Advertisement

Whittaker Communications on Its Own After Aerospace Consolidation

Share via
SPECIAL TO THE TIMES

For Simi Valley’s Whittaker Corp., the communications segment of its business accounted for less than 10% of the company’s $126 million in sales in fiscal 1994, with the remaining revenues coming from the aerospace industry.

It was hardly a big slice of the financial pie. But, then, defense conversion still was a relatively new focus for the company. It was just two years earlier that Whittaker, reacting to the decline in the defense industry, began taking its government-oriented aerospace technology into the rapidly expanding world of commercial communications.

Now Whittaker is benefiting from the growth of the communications industry and the future looks even brighter, say company officials.

Advertisement

Communications is expected to bring in $33 million, or nearly 21%, of approximately $160 million in company sales anticipated for fiscal 1995. And in 1996, company officials anticipate that communications will top $80 million, or 40% of the company’s total sales.

To increase public awareness of this surge in commercial communications, and of its continued high aerospace profile, the 53-year-old Simi Valley company last week consolidated several of its divisions under a newly created Whittaker Aerospace Group.

By lumping all of their aerospace operations into one grouping, and leaving the communications unit to stand by itself, company officials hope to highlight Whittaker Corp.’s growth in both industries.

Under the consolidation, Whittaker Electronic Systems of Simi Valley, Whittaker Controls Inc. of North Hollywood and the Whittaker Safety Systems Division of Concord all report to the Whittaker Aerospace Group.

The aerospace and communications divisions’ financial and business reports, which used to be clumped together, will now be filed separately.

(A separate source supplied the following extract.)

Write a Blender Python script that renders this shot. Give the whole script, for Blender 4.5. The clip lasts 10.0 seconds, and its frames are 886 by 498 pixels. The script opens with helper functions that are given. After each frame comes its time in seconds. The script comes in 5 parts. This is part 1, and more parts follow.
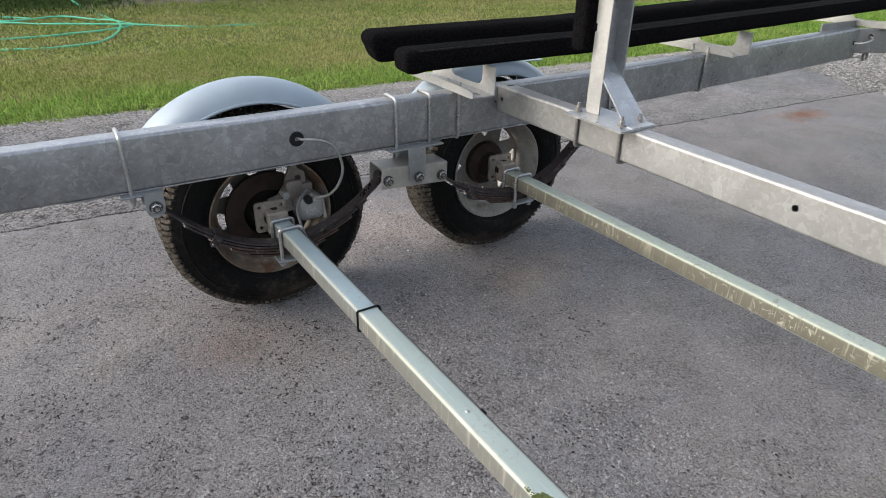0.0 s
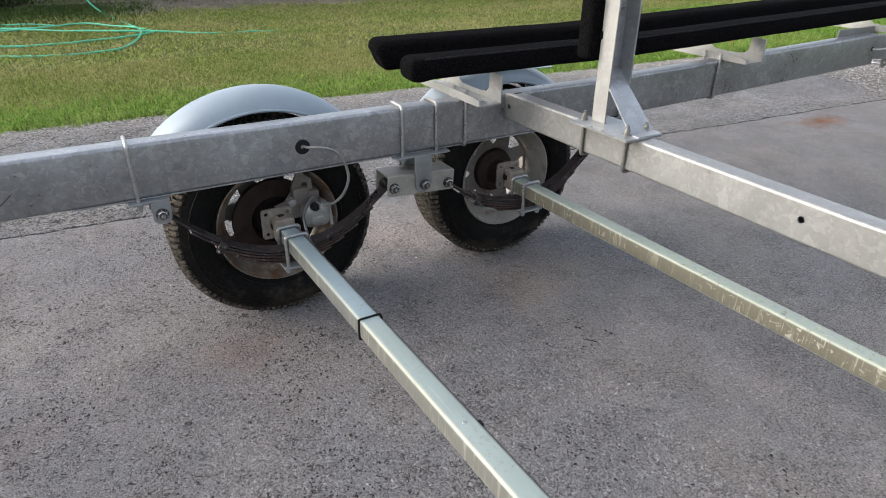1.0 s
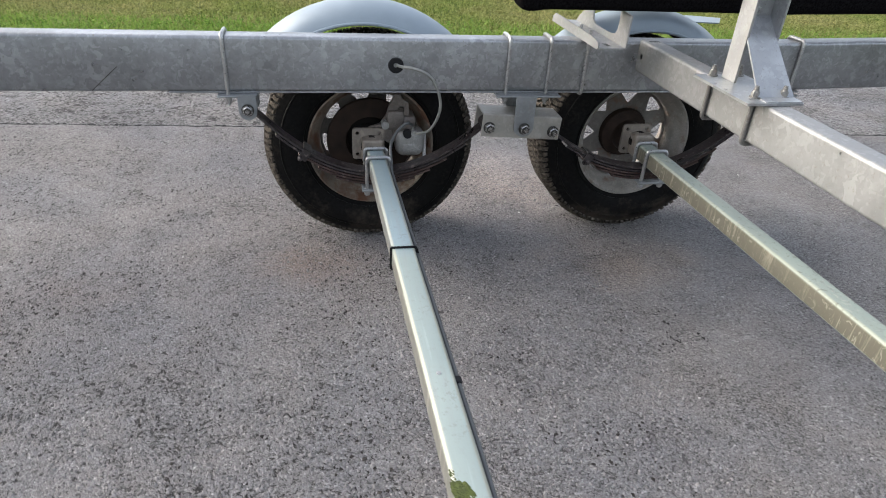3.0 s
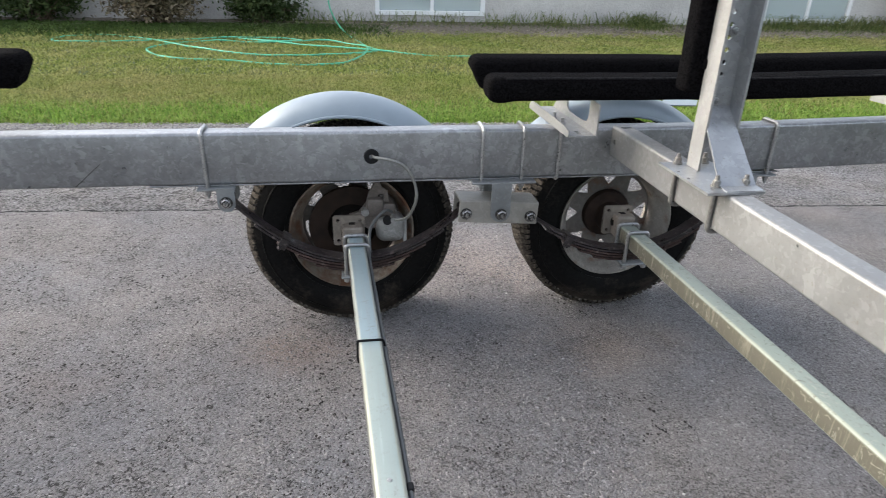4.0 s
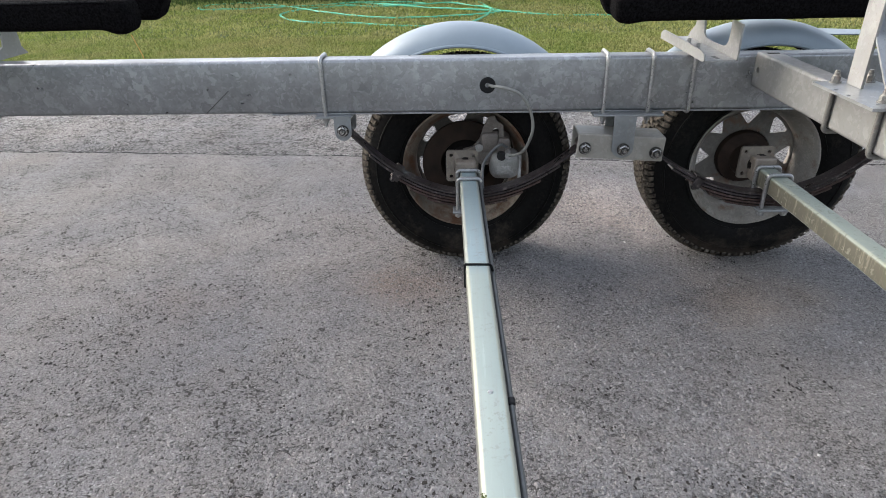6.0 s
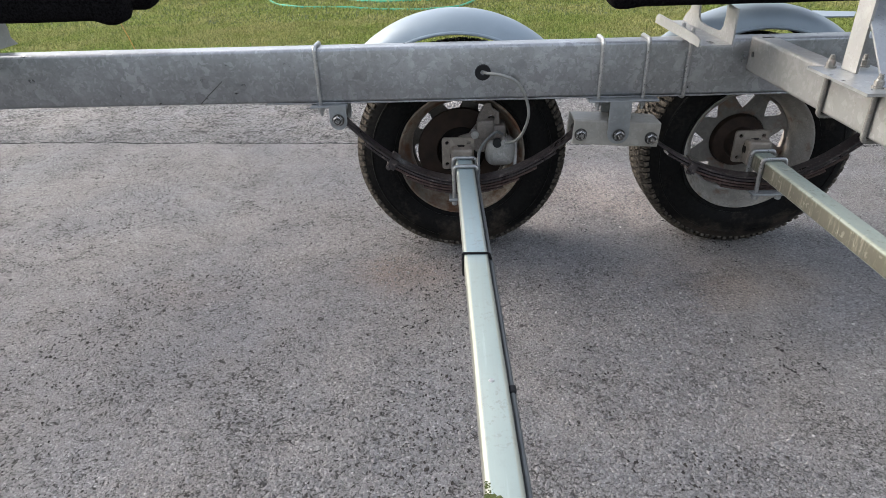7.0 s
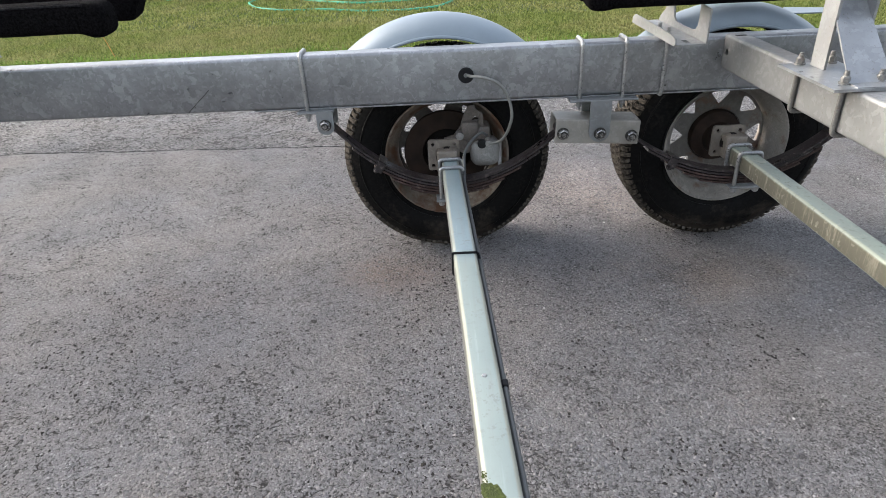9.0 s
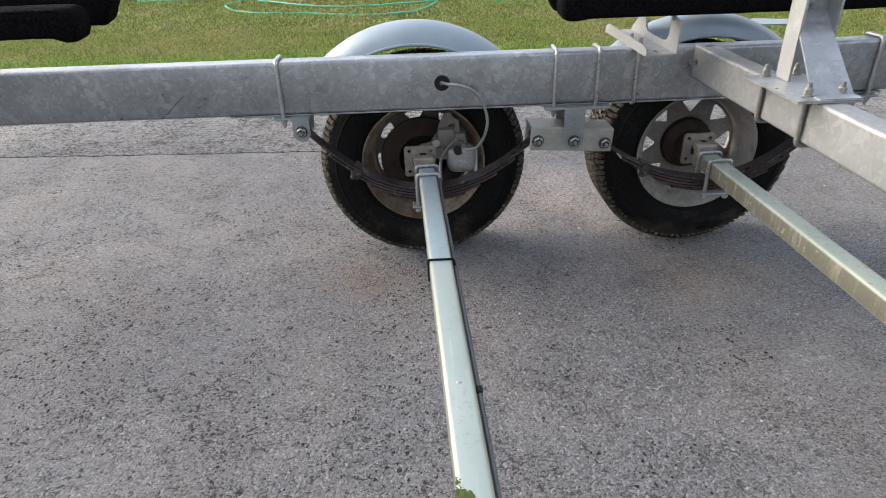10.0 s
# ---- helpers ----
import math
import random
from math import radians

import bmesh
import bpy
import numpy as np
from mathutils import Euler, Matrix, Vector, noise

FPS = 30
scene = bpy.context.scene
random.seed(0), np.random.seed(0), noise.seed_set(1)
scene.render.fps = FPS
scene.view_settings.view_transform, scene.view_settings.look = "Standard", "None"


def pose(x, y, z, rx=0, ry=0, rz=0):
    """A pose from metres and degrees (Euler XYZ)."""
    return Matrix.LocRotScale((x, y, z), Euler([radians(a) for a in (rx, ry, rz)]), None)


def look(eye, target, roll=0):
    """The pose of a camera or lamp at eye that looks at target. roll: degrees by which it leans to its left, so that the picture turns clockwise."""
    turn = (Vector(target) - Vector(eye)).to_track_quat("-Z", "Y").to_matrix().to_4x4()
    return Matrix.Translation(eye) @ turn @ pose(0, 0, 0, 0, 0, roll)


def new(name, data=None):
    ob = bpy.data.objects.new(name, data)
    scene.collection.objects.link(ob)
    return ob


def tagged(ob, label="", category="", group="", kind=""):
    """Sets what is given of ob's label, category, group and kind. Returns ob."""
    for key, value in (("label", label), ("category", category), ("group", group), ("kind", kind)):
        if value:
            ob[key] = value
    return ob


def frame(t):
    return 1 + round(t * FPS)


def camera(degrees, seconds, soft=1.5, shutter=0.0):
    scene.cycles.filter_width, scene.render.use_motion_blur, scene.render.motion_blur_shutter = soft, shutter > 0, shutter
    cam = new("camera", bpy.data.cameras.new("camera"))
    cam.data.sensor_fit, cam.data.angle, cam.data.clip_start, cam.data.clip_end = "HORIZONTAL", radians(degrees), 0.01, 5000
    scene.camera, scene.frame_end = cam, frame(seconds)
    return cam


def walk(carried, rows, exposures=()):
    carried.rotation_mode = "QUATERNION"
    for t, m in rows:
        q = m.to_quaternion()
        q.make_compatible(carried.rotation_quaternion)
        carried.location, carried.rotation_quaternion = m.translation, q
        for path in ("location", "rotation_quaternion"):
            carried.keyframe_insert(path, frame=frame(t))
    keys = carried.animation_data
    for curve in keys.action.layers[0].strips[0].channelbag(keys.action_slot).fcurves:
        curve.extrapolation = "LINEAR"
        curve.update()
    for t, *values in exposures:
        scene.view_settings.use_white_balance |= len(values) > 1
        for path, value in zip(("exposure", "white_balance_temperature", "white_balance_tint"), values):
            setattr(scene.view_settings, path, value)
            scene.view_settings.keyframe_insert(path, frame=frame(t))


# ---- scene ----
cam = camera(70.67, 10.0, soft=0.62, shutter=0.5)
PATH = [
    (0, (-0.604, -1.847, 1.282), (0.332, -0.345, 0.350), 1.01),
    (0.5, (-0.600, -1.848, 1.281), (0.316, -0.328, 0.359), 1.07),
    (1, (-0.565, -1.860, 1.291), (0.327, -0.324, 0.371), 0.58),
    (1.2, (-0.551, -1.860, 1.295), (0.313, -0.313, 0.369), 0.41),
    (1.5, (-0.536, -1.883, 1.316), (0.261, -0.315, 0.363), 0.52),
    (1.8, (-0.489, -1.884, 1.313), (0.208, -0.271, 0.358), 3.12),
    (2, (-0.436, -1.864, 1.322), (0.151, -0.220, 0.345), 1.31),
    (2.2, (-0.383, -1.840, 1.305), (0.125, -0.205, 0.272), 1.13),
    (3.3, (-0.144, -1.899, 1.146), (0.129, -0.197, 0.132), 2.70),
    (3.5, (-0.106, -1.895, 1.192), (0.130, -0.144, 0.254), 1.58),
    (3.7, (-0.094, -1.877, 1.228), (0.167, -0.090, 0.368), 1.12),
    (4, (-0.080, -1.874, 1.223), (0.217, -0.084, 0.383), 1.59),
    (4.2, (-0.075, -1.866, 1.215), (0.269, -0.087, 0.369), 0.98),
    (4.5, (-0.066, -1.858, 1.200), (0.300, -0.087, 0.345), 0.99),
    (4.7, (-0.080, -1.868, 1.177), (0.193, -0.086, 0.310), 0.71),
    (4.8, (-0.087, -1.878, 1.176), (0.089, -0.090, 0.296), 0.08),
    (5, (-0.099, -1.874, 1.167), (-0.054, -0.086, 0.273), -0.60),
    (5.5, (-0.082, -1.878, 1.125), (-0.136, -0.096, 0.220), -0.25),
    (6, (-0.068, -1.879, 1.091), (-0.139, -0.103, 0.173), -1.23),
    (7.5, (-0.081, -1.880, 1.112), (-0.128, -0.133, 0.139), -1.91),
    (8, (-0.078, -1.891, 1.116), (-0.122, -0.143, 0.145), -2.25),
    (8.5, (-0.083, -1.909, 1.126), (-0.109, -0.161, 0.154), -2.81),
    (9, (-0.085, -1.912, 1.128), (-0.094, -0.162, 0.160), -2.73),
    (9.5, (-0.083, -1.919, 1.130), (-0.076, -0.168, 0.162), -2.67),
    (10, (-0.077, -1.919, 1.141), (-0.018, -0.165, 0.180), -1.76),
]
EXPOSURES = [(0, 1.66), (1, 1.67), (2.2, 1.75), (3.5, 1.81), (10, 1.81)]
walk(cam, [(t, look(eye, target, roll)) for t, eye, target, roll in PATH], EXPOSURES)


# ---- world, sun, exposure ----
SUN_FROM = (-0.74, 0.34, 0.46)
world = bpy.data.worlds.new("sky")
scene.world = world
world.use_nodes = True
wn = world.node_tree.nodes
sky = wn.new("ShaderNodeTexSky")
sky.sky_type = "NISHITA"
sky.sun_disc = False
sky.sun_elevation = math.asin(SUN_FROM[2] / math.sqrt(sum(c * c for c in SUN_FROM)))
sky.sun_rotation = math.atan2(SUN_FROM[0], SUN_FROM[1])
sky.air_density, sky.dust_density, sky.ozone_density = 1.0, 2.5, 1.0
wn["Background"].inputs[1].default_value = 0.15
haze = wn.new("ShaderNodeHueSaturation")
haze.inputs["Saturation"].default_value = 0.50
world.node_tree.links.new(sky.outputs[0], haze.inputs["Color"])
world.node_tree.links.new(haze.outputs[0], wn["Background"].inputs[0])
sun_data = bpy.data.lights.new("sun", "SUN")
sun_data.energy, sun_data.angle, sun_data.color = 0.46, radians(50), (1.0, 0.91, 0.80)
sun = new("sun", sun_data)
sun.matrix_world = look(Vector(SUN_FROM) * 30, (0, 0, 0))


# ---- materials ----
def shader(name):
    m = bpy.data.materials.new(name)
    m.use_nodes = True
    nt = m.node_tree
    return m, nt, nt.nodes["Principled BSDF"]


def add(nt, kind, **inputs):
    n = nt.nodes.new(kind)
    for key, value in inputs.items():
        k = key.replace("_", " ")
        if hasattr(value, "is_output"):
            nt.links.new(value, n.inputs[k])
        else:
            n.inputs[k].default_value = value
    return n


def coords(nt):
    return nt.nodes.new("ShaderNodeTexCoord").outputs["Object"]


def noise_tex(nt, co, scale, detail=4.0, rough=0.55, distortion=0.0):
    return add(nt, "ShaderNodeTexNoise", Vector=co, Scale=scale, Detail=detail, Roughness=rough, Distortion=distortion)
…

“If we expect the outside community to understand us and be able to evaluate us against our peer companies, they need to understand what we’re doing in given industries,” said Thomas Brancati, president and chief executive of Whittaker Corp.

Advertisement

“Up to this point, the communications people couldn’t tell what we were doing in the communications end of the business versus the aerospace, and the aerospace people couldn’t determine what we were doing versus communications, so it was a mystery and a certain amount of confusion,” he said. “These people will now be able to see how the company is performing and be able to measure us properly.”

Larry Forsman, branch manager of the AG Edwards & Son Inc. brokerage in Oxnard, said the consolidation of divisions will enable stockbrokers like himself to better monitor the company.

“Segregating the company’s main niches makes it easier to track their performances. We can see the value of the company more easily,” he said. “It’s much easier to track when you’re comparing apples with apples and oranges with oranges, instead of squeezing them all into the same box.”

In 1992, Whittaker Corp. began converting the aerospace technology it had developed to be used for additional communications applications. Specifically, the same technology used to create a device to protect combat aircraft by scrambling enemy radar was transferred to commercial computer applications known as ATMs (Asynchronous Transfer Mode communications systems).

ATMs allow for vast amounts of information to be transmitted through computer networks at extremely high speeds.

These days, Whittaker is busy marketing its communications networks in the United States and abroad, with much of its focus on developing networking systems for the health-care and financial fields. The company has set up systems in more than 350 hospitals in the United States.

Advertisement

In October, Whittaker Corp. installed networks at the St. John Mercy Medical Center in St. Louis and at the Houston Northwest Medical Center. The company also won contracts last month to create communications systems for the Detroit VA Medical Center and the Illinois-based Franciscan Sisters Health Care Corp.

On the aerospace side, Whittaker was awarded a contract last week to manufacture a dozen sets of communications devices to be used by Egyptian Air Force helicopter flight crews.